Are petitioners really calling on the federal government to stop them before they import again? The actual story looks more complicated. Evidence presented during the ITC proceeding indicates that certain petitioners have begun or are poised to begin importing from alternate sources should antidumping duties be imposed on Chinese furniture.

The ITC preliminary report confirms this trend is likely underway:

U.S. imports of wooden bedroom furniture from Indonesia, Brazil, Malaysia, and Thailand, the fifth, sixth, eighth, and tenth respective largest foreign country suppliers of wooden bedroom furniture to the United States, increased by a total of $100.4 million during 2000-02 and by another $26.7 million in January-June 2003 from the same period in 2002. Although still a small supplier of wooden bedroom furniture to the U.S. market, U.S. imports of these products from Vietnam increased by a total of $8.5 million during 2000-02 and by another $11.6 million in January-June 2003 from the same period in 2002.

A brief submitted to the ITC by the Furniture Retailers Group indicated that petitioners “have been busy helping to set up operations in numerous third countries, such as Indonesia and Vietnam, where costs are lower than in China.
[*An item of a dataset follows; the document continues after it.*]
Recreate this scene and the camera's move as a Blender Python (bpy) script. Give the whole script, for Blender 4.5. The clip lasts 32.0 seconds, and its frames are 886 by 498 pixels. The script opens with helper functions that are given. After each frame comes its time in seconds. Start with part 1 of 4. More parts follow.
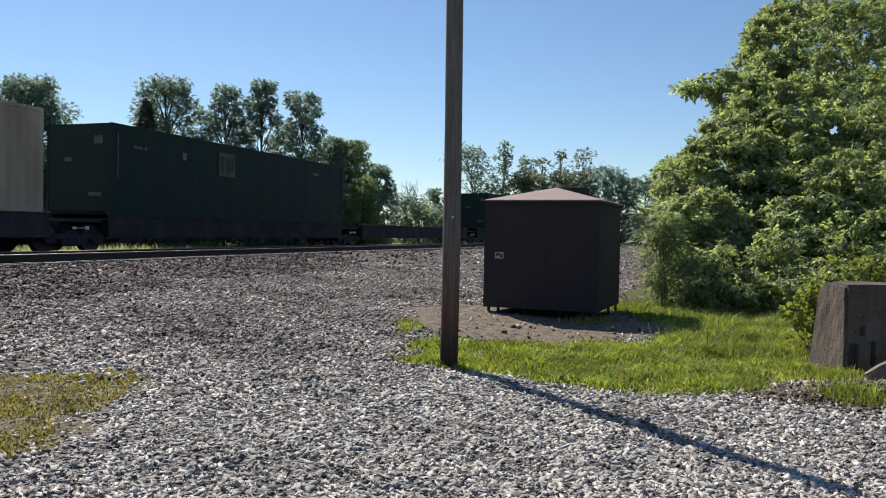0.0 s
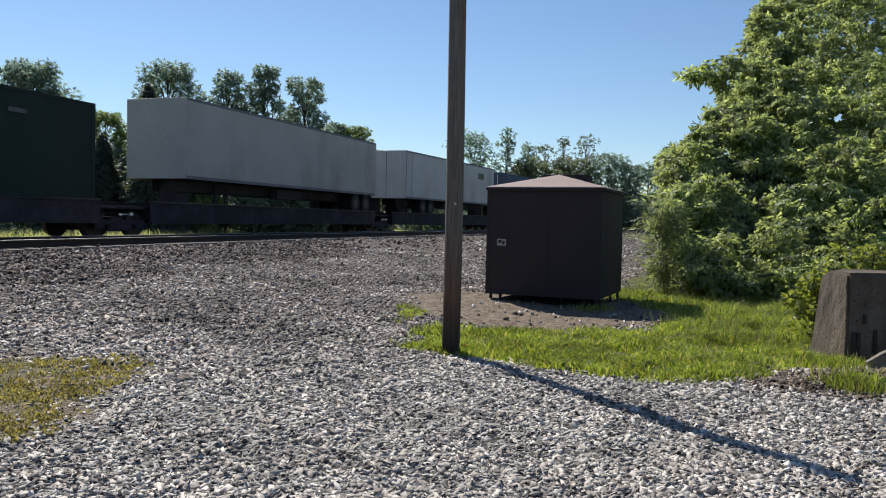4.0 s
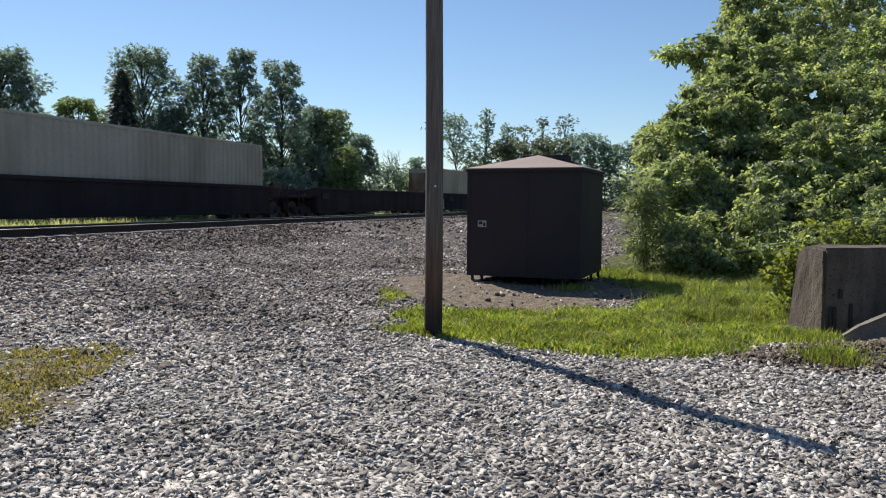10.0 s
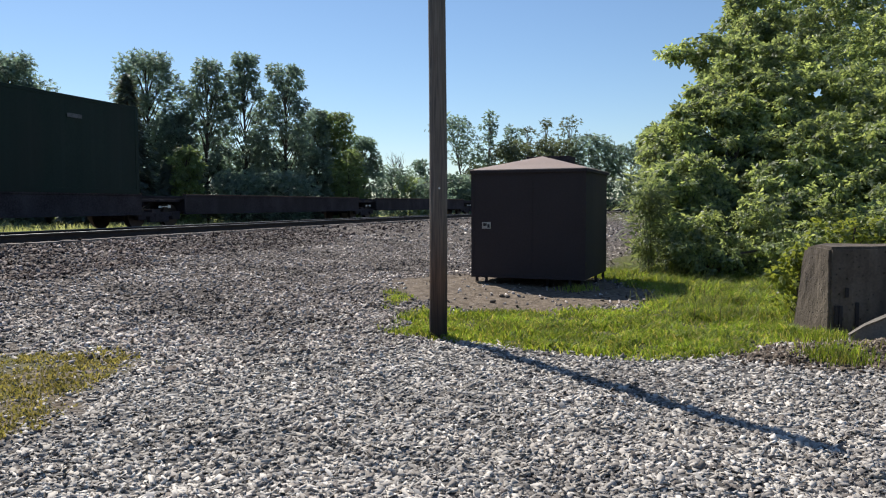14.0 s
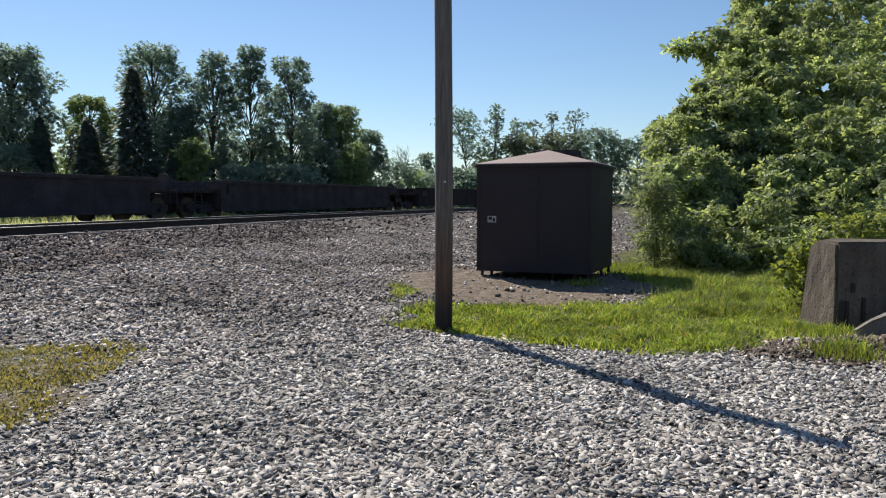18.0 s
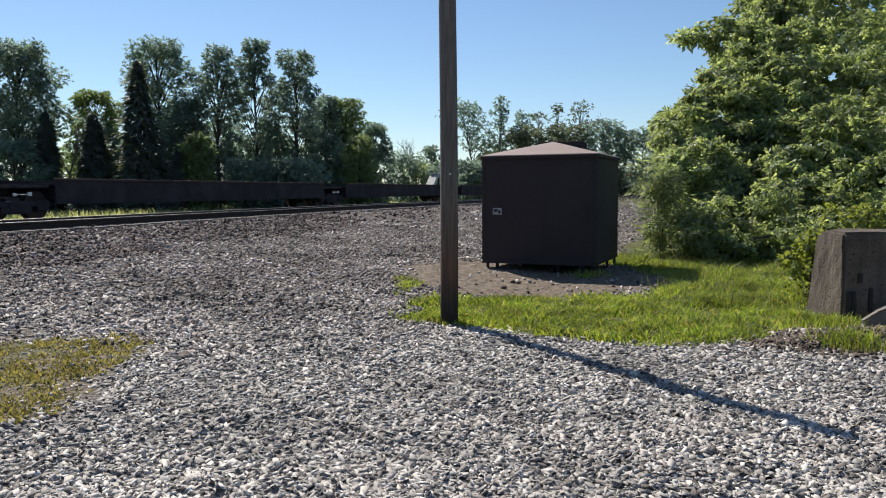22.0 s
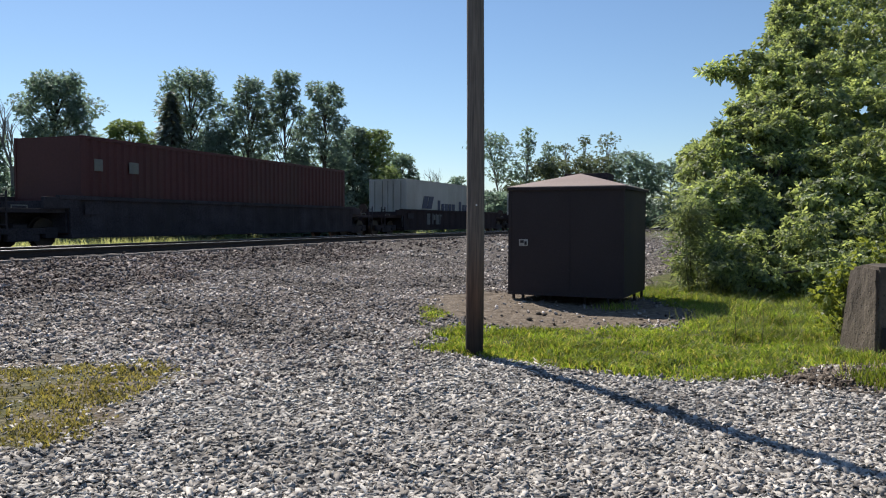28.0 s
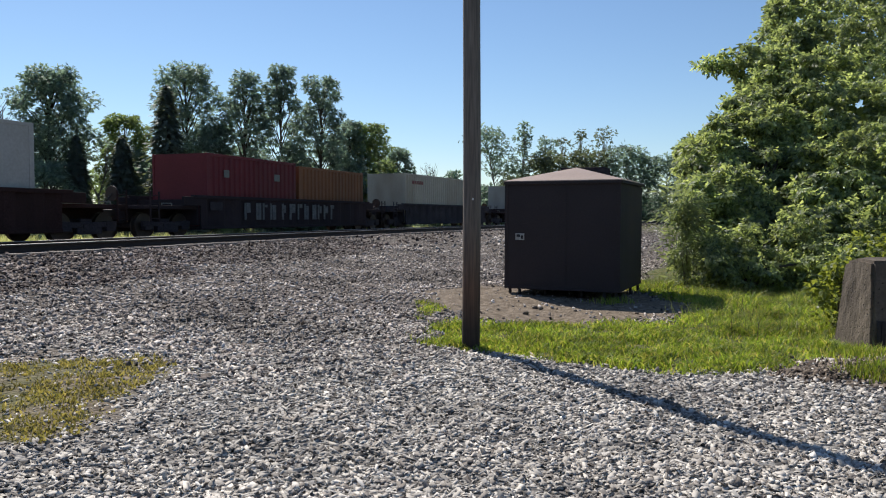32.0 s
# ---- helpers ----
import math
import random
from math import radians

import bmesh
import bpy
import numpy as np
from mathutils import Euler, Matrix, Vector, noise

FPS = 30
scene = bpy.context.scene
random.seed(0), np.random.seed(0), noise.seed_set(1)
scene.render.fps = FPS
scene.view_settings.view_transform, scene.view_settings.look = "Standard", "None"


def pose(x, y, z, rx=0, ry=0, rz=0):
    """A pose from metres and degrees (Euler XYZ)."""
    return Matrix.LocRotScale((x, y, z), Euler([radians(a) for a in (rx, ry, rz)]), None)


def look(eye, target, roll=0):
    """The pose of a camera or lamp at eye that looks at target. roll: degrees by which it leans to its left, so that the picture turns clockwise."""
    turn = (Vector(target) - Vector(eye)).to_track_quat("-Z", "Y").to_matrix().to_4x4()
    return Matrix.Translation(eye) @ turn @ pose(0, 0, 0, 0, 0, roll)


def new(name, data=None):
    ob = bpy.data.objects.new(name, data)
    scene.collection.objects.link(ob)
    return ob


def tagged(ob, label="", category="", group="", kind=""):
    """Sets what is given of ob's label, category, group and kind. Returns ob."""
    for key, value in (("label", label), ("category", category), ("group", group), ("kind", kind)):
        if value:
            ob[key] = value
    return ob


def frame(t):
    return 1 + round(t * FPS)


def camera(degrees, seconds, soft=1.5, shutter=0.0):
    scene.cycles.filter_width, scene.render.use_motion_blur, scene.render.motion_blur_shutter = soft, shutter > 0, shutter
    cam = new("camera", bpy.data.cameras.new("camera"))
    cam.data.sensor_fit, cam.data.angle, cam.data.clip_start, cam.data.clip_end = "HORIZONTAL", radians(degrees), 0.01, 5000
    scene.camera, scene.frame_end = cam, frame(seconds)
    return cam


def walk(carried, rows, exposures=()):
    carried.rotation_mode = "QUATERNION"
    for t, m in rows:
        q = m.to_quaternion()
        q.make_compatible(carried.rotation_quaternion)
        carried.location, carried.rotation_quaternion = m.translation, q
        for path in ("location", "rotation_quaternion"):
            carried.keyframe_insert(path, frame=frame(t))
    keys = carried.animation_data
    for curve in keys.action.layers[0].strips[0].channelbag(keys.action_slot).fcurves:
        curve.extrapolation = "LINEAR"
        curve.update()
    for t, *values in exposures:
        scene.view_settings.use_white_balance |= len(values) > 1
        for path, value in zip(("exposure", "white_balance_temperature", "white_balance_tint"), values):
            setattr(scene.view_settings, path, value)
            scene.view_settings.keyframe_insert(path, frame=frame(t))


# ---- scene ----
# ---- the camera: hand-held on one spot, turning a little ----
EYE = (0.0, 0.0, 1.6)
PATH = [
    (0, 88.865, -1.035, 1.287), (0.5, 88.871, -1.075, 1.503), (1, 88.776, -1.229, 1.569),
    (1.5, 88.419, -1.446, 1.493), (2, 88.321, -1.666, 1.438), (2.5, 88.391, -1.888, 1.545),
    (4.5, 87.644, -0.824, 1.152), (5, 87.495, -0.803, 0.387), (5.5, 87.453, -0.867, 0.145),
    (6, 87.318, -0.800, 0.088), (6.5, 87.201, -0.628, 0.035), (7, 87.195, -0.488, -0.235),
    (7.5, 87.285, -0.460, -0.183), (8, 87.213, -0.346, -0.130), (8.5, 87.146, -0.177, -0.137),
    (9, 87.090, -0.014, 0.002), (9.5, 86.752, -0.130, 0.032), (10, 86.577, -0.274, -0.007),
    (10.5, 86.565, -0.321, -0.155), (11, 86.526, -0.238, 0.045), (11.5, 86.239, -0.167, 0.341),
    (12, 85.911, -0.038, 0.440), (12.5, 86.056, 0.005, 0.472), (13, 86.129, 0.150, 0.386),
    (13.5, 86.516, 0.185, 0.292), (14, 86.725, 0.198, 0.298), (14.5, 86.784, 0.206, 0.176),
    (16.5, 86.452, 0.235, 0.264), (17, 86.446, 0.190, 0.608), (17.5, 86.444, 0.079, 0.841),
    (18, 86.251, 0.006, 0.711), (18.5, 85.597, -0.040, 0.379), (19, 85.328, 0.105, 0.361),
    (19.5, 84.917, 0.283, 0.348), (20, 85.234, 0.302, 0.227), (20.5, 85.230, 0.508, 0.321),
    (21, 84.905, 0.567, 0.575), (21.5, 85.382, 0.477, 0.945), (22, 85.685, 0.351, 1.098),
    (22.5, 85.896, 0.444, 1.172), (23, 85.907, 0.401, 1.387), (23.5, 85.940, 0.304, 1.367),
    (24, 86.053, 0.189, 1.130), (24.5, 85.880, 0.322, 1.331), (25, 85.753, 0.451, 1.510),
    (25.5, 85.403, 0.611, 1.686), (27.5, 87.420, 0.486, 3.530), (28, 87.970, -0.149, 3.060),
    (28.5, 88.345, -0.242, 2.257), (29, 88.231, -0.088, 1.825), (29.5, 87.853, -0.080, 2.022),
    (30, 86.907, 0.263, 2.939), (30.5, 87.380, 0.410, 3.087), (31, 87.953, 0.321, 2.737),
    (31.5, 87.692, 0.072, 2.879), (32, 87.533, -0.103, 2.790),
]
cam = camera(60.0, 32.0, soft=1.12)
walk(cam, [(t, pose(*EYE, rx, ry, rz)) for t, rx, ry, rz in PATH])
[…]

In fact, this week representatives of Vaughan-Bassett are in Vietnam meeting with Vietnamese furniture companies.”

The brief went on to question why the petition named only China and not any of the other low-price third-countries since source-shifting is a common response to country-specific antidumping duties. The answer, of course, was implied.

Although  the antidumping law is hailed by its supporters as a tool to ensure “fair trade” and to “level the playing field” and to protect American firms and workers from “ill-intentioned foreigners,” the fact is that the law is frequently used by U.S. companies seeking advantage over other U.S. companies, with hapless consumers and consuming-industries the collateral damage.

But when media give scant and selective coverage to the topic, they are abetting the status quo, which depends on the continued inscrutibility of the operation of this costly canard.